## Written exercise
For this exercise, return only the lines from the line containing "scene.render.fps = FPS" through the line containing "ob[key] = value", both ends included, exactly as they are.

## Given material

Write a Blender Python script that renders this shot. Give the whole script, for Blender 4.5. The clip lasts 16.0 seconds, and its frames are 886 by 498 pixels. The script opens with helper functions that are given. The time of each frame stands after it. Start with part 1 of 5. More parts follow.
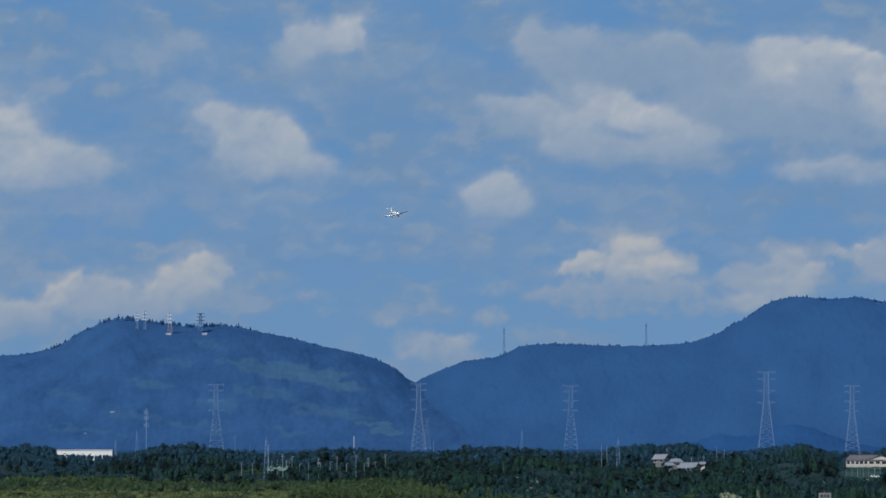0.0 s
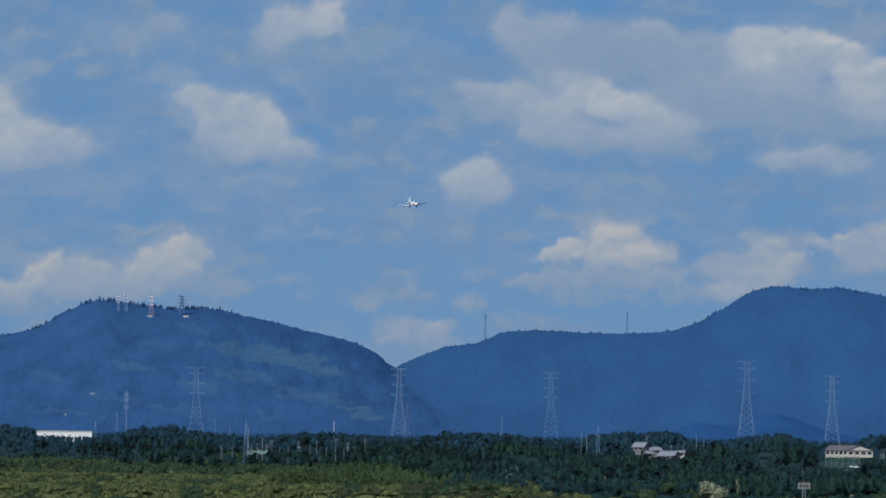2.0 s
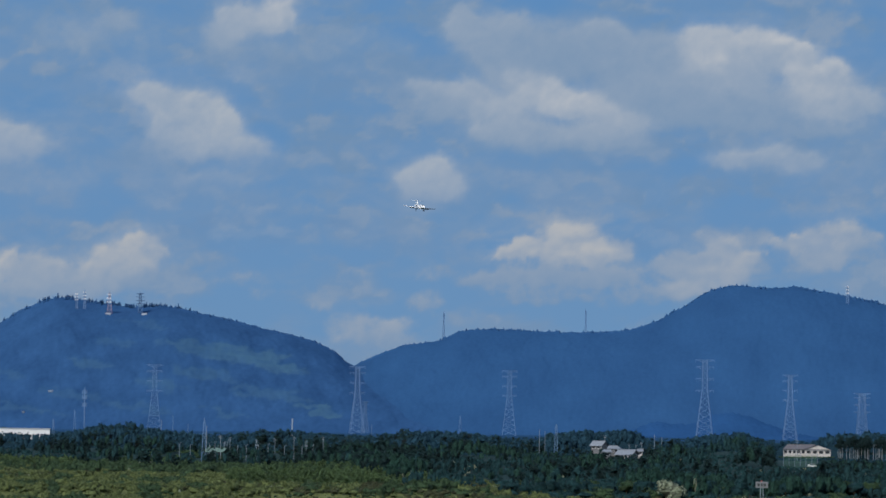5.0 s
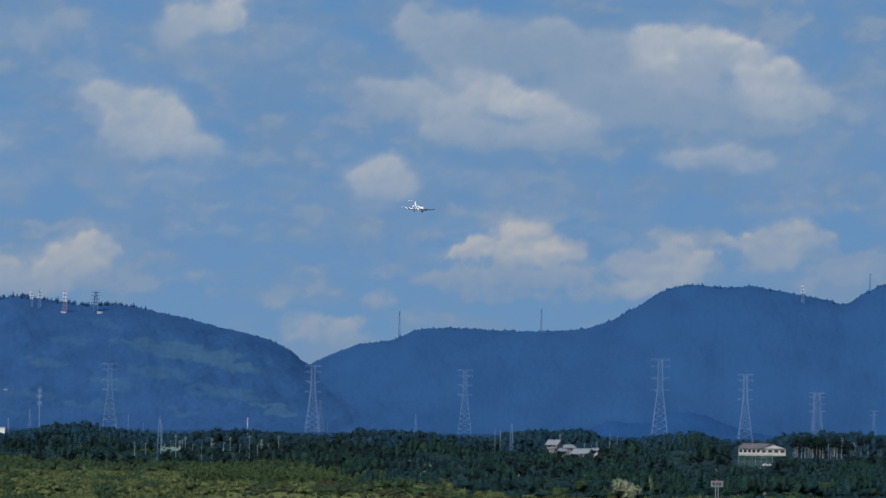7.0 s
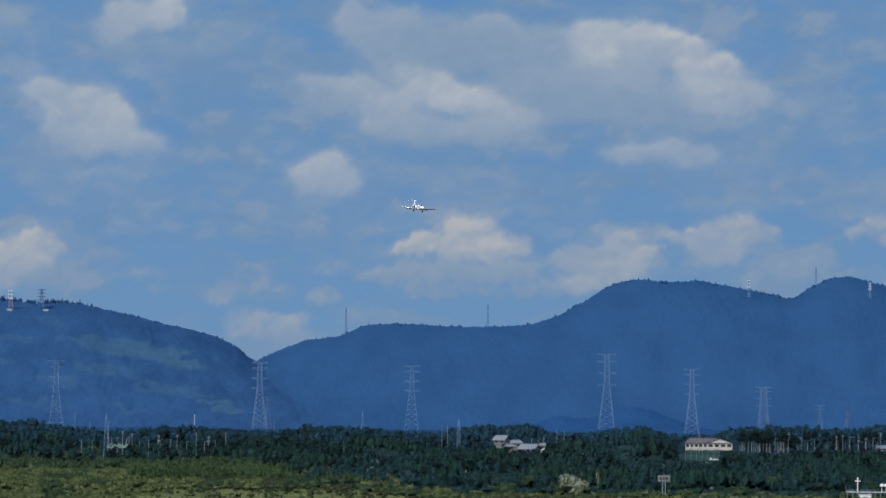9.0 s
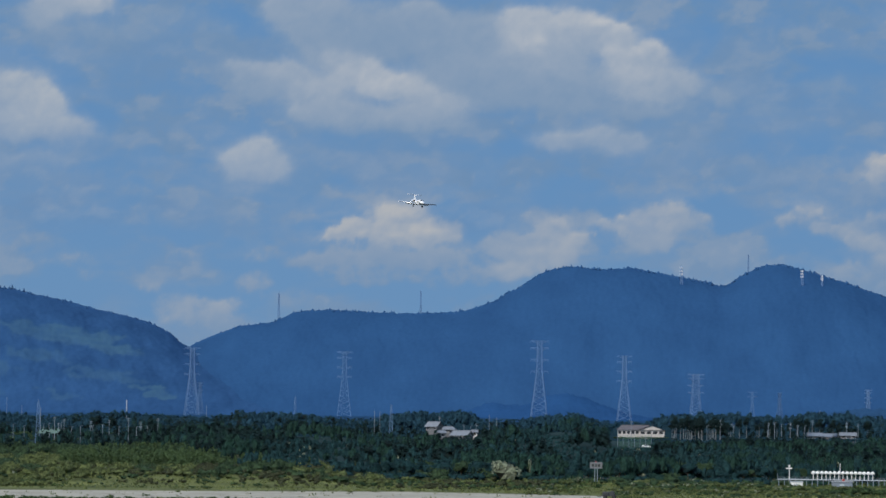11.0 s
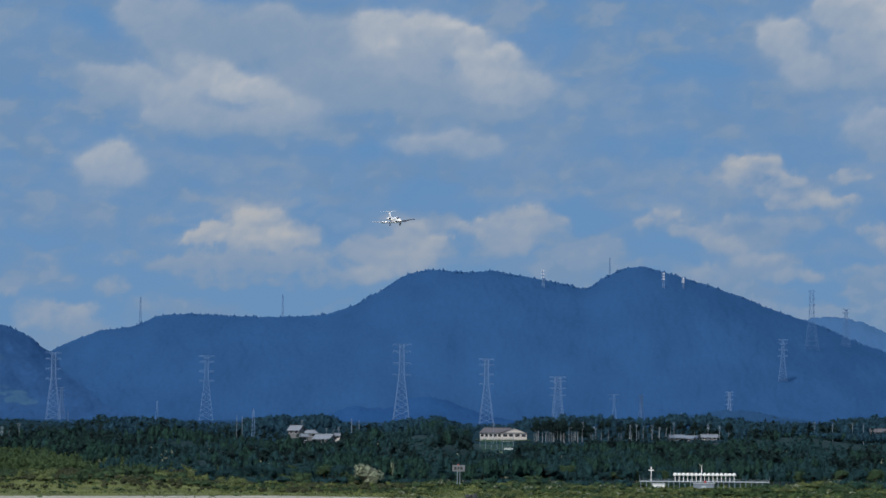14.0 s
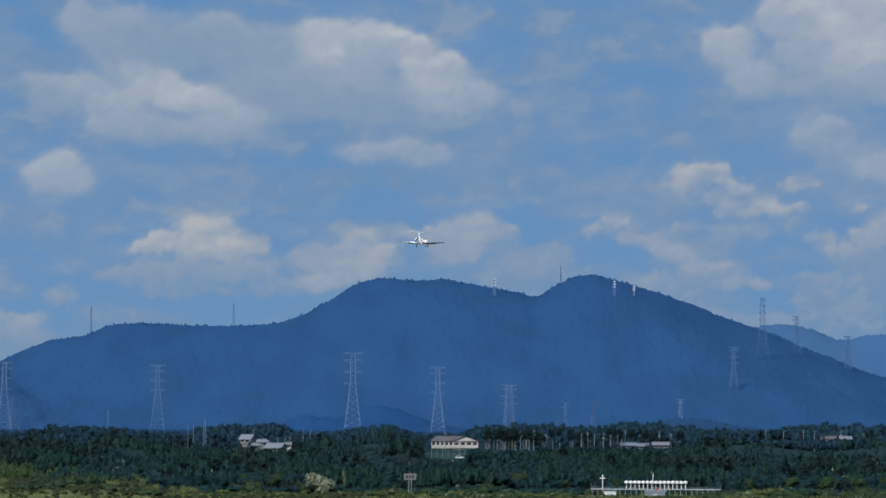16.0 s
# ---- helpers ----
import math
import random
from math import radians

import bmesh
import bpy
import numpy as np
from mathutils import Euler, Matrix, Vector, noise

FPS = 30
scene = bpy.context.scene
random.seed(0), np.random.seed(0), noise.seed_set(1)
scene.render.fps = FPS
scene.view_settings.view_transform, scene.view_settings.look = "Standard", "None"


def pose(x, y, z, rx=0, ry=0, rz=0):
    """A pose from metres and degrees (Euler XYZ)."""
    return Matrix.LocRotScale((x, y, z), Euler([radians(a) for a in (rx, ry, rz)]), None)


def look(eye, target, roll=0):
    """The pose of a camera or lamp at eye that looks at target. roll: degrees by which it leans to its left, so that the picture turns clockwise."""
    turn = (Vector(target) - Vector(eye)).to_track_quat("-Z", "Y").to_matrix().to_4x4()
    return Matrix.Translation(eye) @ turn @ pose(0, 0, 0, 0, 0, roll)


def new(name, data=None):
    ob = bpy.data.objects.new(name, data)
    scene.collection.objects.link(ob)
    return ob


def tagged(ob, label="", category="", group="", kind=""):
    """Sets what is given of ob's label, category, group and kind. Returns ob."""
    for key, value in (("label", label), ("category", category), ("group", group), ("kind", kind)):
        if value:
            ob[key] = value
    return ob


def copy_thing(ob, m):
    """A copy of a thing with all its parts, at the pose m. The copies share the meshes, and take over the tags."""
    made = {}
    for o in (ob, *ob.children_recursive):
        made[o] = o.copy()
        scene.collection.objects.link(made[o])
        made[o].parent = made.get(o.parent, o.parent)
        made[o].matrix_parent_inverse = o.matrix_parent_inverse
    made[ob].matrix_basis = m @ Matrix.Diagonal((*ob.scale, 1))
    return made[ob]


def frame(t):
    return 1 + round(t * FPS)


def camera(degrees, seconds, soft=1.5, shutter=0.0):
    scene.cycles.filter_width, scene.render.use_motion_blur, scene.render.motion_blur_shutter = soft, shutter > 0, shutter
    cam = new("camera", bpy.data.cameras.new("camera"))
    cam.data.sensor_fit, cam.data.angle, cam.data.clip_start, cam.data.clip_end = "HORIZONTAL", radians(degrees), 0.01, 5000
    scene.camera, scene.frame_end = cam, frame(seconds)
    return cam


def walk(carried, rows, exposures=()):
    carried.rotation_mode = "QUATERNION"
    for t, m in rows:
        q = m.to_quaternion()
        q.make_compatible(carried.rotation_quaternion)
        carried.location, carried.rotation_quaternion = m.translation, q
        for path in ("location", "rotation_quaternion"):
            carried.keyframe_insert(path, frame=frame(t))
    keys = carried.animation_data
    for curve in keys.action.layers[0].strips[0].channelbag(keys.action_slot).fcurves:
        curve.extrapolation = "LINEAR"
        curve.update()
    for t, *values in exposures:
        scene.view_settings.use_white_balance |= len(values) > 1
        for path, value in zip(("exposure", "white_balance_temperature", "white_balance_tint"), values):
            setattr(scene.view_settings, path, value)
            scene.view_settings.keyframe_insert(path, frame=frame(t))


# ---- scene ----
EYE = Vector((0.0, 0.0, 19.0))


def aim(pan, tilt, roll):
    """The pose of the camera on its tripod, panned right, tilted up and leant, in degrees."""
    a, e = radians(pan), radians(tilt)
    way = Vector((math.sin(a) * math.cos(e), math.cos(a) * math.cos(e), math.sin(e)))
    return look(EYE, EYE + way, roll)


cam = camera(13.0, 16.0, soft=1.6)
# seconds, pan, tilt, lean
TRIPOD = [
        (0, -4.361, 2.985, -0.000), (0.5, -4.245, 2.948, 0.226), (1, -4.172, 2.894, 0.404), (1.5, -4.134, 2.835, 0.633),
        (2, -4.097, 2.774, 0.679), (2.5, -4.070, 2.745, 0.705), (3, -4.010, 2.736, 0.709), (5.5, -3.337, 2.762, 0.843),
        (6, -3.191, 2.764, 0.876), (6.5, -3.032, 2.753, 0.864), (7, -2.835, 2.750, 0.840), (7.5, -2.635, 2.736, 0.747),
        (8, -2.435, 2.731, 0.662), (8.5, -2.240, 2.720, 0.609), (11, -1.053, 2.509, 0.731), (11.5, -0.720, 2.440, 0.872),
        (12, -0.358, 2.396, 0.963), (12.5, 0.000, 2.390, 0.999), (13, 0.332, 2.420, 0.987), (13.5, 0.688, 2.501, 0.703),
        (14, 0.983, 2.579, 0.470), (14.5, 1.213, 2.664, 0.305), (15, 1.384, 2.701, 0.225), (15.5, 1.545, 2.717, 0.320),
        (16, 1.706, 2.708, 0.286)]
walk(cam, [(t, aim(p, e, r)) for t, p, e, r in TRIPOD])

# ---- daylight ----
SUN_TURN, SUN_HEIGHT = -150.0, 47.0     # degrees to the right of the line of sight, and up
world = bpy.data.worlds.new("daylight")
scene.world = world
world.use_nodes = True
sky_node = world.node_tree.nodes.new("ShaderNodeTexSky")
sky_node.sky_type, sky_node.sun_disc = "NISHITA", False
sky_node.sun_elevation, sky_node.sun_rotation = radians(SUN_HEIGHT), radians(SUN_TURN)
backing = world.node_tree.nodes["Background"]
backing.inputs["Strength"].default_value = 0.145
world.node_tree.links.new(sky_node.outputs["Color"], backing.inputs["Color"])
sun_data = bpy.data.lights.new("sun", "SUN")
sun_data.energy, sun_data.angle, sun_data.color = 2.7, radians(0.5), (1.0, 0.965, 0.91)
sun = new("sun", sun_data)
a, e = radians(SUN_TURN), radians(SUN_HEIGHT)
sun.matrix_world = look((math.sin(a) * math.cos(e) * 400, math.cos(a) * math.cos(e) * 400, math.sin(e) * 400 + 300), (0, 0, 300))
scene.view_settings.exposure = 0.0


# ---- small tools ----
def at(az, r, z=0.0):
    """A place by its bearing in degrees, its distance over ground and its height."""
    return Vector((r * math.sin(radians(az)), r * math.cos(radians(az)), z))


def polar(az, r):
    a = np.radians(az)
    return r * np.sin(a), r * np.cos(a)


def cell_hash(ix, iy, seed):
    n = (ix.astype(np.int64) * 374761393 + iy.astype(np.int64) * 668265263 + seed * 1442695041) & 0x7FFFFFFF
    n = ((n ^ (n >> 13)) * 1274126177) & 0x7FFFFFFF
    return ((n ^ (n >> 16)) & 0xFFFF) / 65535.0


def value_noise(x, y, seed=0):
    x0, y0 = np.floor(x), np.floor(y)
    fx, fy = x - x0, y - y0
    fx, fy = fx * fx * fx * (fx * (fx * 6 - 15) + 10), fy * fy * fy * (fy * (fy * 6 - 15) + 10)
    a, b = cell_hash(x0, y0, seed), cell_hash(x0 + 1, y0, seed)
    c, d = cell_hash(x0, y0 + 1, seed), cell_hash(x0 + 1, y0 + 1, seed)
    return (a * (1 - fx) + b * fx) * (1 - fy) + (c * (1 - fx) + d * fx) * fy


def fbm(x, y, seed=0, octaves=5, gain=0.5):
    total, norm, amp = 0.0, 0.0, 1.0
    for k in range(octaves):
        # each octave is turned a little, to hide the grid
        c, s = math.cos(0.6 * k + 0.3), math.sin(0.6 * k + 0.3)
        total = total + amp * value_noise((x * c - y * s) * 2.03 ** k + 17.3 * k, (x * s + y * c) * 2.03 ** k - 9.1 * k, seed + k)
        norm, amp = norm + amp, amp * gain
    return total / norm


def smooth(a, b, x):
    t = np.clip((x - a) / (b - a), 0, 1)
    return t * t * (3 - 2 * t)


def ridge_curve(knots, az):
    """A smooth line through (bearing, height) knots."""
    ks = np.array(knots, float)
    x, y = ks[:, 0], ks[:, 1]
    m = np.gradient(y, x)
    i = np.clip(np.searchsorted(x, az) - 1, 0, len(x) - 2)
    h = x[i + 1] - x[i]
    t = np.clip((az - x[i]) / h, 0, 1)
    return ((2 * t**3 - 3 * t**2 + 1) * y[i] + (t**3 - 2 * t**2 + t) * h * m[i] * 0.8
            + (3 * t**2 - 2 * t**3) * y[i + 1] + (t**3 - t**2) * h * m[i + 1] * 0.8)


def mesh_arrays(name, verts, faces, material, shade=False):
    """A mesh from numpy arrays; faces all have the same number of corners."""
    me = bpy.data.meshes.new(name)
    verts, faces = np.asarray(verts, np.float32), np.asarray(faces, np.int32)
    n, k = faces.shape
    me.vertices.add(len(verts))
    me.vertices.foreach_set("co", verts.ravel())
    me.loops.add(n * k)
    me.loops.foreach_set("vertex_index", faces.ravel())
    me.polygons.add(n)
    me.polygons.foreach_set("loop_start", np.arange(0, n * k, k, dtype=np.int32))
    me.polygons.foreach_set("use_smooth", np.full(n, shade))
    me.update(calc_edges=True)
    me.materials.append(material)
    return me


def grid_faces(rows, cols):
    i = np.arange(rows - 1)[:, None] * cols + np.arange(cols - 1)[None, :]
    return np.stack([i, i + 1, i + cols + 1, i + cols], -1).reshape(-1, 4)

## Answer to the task
scene.render.fps = FPS
scene.view_settings.view_transform, scene.view_settings.look = "Standard", "None"


def pose(x, y, z, rx=0, ry=0, rz=0):
    """A pose from metres and degrees (Euler XYZ)."""
    return Matrix.LocRotScale((x, y, z), Euler([radians(a) for a in (rx, ry, rz)]), None)


def look(eye, target, roll=0):
    """The pose of a camera or lamp at eye that looks at target. roll: degrees by which it leans to its left, so that the picture turns clockwise."""
    turn = (Vector(target) - Vector(eye)).to_track_quat("-Z", "Y").to_matrix().to_4x4()
    return Matrix.Translation(eye) @ turn @ pose(0, 0, 0, 0, 0, roll)


def new(name, data=None):
    ob = bpy.data.objects.new(name, data)
    scene.collection.objects.link(ob)
    return ob


def tagged(ob, label="", category="", group="", kind=""):
    """Sets what is given of ob's label, category, group and kind. Returns ob."""
    for key, value in (("label", label), ("category", category), ("group", group), ("kind", kind)):
        if value:
            ob[key] = value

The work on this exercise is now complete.